Applications of Pluripotential Theory to Algebraic Geometry

Abstract

These lectures are devoted to the study of various contemporary problems of algebraic geometry, using fundamental tools from complex potential theory, namely plurisubharmonic functions, positive currents and Monge-Ampère operators. Since their inception by Oka and Lelong in the mid 1940s, plurisubharmonic functions have been used extensively in many areas of algebraic and analytic geometry, as they are the function theoretic counterpart of pseudoconvexity, the complexified version of convexity. One such application is the theory of L 2 estimates via the Bochner-Kodaira-Hörmander technique, which provides very strong existence theorems for sections of holomorphic vector bundles with positive curvature. One can mention here the foundational work achieved by Bochner, Kodaira, Nakano, Morrey, Kohn, Andreotti-Vesentini, Grauert, Hörmander, Bombieri, Skoda and Ohsawa-Takegoshi in the course of more than four decades.
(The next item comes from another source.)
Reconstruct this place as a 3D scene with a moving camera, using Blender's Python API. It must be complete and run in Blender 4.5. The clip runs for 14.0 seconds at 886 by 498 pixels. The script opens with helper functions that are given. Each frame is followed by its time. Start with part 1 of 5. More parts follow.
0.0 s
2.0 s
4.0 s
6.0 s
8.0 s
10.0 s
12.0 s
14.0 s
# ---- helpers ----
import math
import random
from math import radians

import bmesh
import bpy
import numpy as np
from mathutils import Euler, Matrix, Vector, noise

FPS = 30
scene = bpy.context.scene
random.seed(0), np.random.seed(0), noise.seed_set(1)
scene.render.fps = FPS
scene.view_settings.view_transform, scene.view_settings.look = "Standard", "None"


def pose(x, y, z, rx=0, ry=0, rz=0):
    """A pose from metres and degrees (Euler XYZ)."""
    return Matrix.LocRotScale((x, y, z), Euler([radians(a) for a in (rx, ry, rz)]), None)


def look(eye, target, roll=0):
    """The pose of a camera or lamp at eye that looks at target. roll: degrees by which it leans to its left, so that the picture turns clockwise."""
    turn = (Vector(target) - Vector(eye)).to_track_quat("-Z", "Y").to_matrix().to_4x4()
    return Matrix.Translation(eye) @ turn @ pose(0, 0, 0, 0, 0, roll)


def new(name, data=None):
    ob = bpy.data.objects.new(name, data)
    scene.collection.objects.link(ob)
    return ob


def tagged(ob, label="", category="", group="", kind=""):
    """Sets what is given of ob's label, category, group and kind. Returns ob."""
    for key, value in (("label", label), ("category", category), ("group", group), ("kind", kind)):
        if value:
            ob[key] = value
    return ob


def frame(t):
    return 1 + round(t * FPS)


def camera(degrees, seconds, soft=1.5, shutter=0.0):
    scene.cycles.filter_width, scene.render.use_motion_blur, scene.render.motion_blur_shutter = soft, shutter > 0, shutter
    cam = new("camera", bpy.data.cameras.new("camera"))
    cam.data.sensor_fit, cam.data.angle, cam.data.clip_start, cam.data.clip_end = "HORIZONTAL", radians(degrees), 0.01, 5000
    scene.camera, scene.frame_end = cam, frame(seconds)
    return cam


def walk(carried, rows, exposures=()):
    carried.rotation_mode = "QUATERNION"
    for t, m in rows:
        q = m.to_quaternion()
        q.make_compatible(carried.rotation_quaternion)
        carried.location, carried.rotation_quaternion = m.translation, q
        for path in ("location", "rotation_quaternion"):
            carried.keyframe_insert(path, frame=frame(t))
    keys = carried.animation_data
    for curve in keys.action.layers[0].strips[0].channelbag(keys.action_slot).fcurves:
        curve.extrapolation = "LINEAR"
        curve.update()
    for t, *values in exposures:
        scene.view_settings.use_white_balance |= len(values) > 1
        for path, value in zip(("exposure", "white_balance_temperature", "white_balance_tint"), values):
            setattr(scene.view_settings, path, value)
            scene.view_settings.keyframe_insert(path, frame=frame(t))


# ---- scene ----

Another development is the theory of holomorphic Morse inequalities (1985), which relate certain curvature integrals with the asymptotic cohomology of large tensor powers of line or vector bundles, and bring a useful complement to the Riemann-Roch formula.We describe here the main techniques involved in the proof of holomorphic Morse inequalities (Sect. 1) and their link with Monge-Ampère operators and intersection theory. Section 2, especially, gives a fundamental approximation theorem for closed (1, 1)-currents, using a Bergman kernel technique in combination with the Ohsawa-Takegoshi theorem. As an application, we study the geometric properties of positives cones of an algebraic variety (nef and pseudo-effective cone), and derive from there some results about asymptotic cohomology functionals in Sect. 3. The last Sect. 4 provides an application to the study of the Green-Griffiths-Lang conjecture. The latter conjecture asserts that every entire curve drawn on a projective variety of general type should satisfy a global algebraic equation; via a probabilistic curvature estimate, holomorphic Morse inequalities imply that entire curves must at least satisfy a global algebraic differential equation.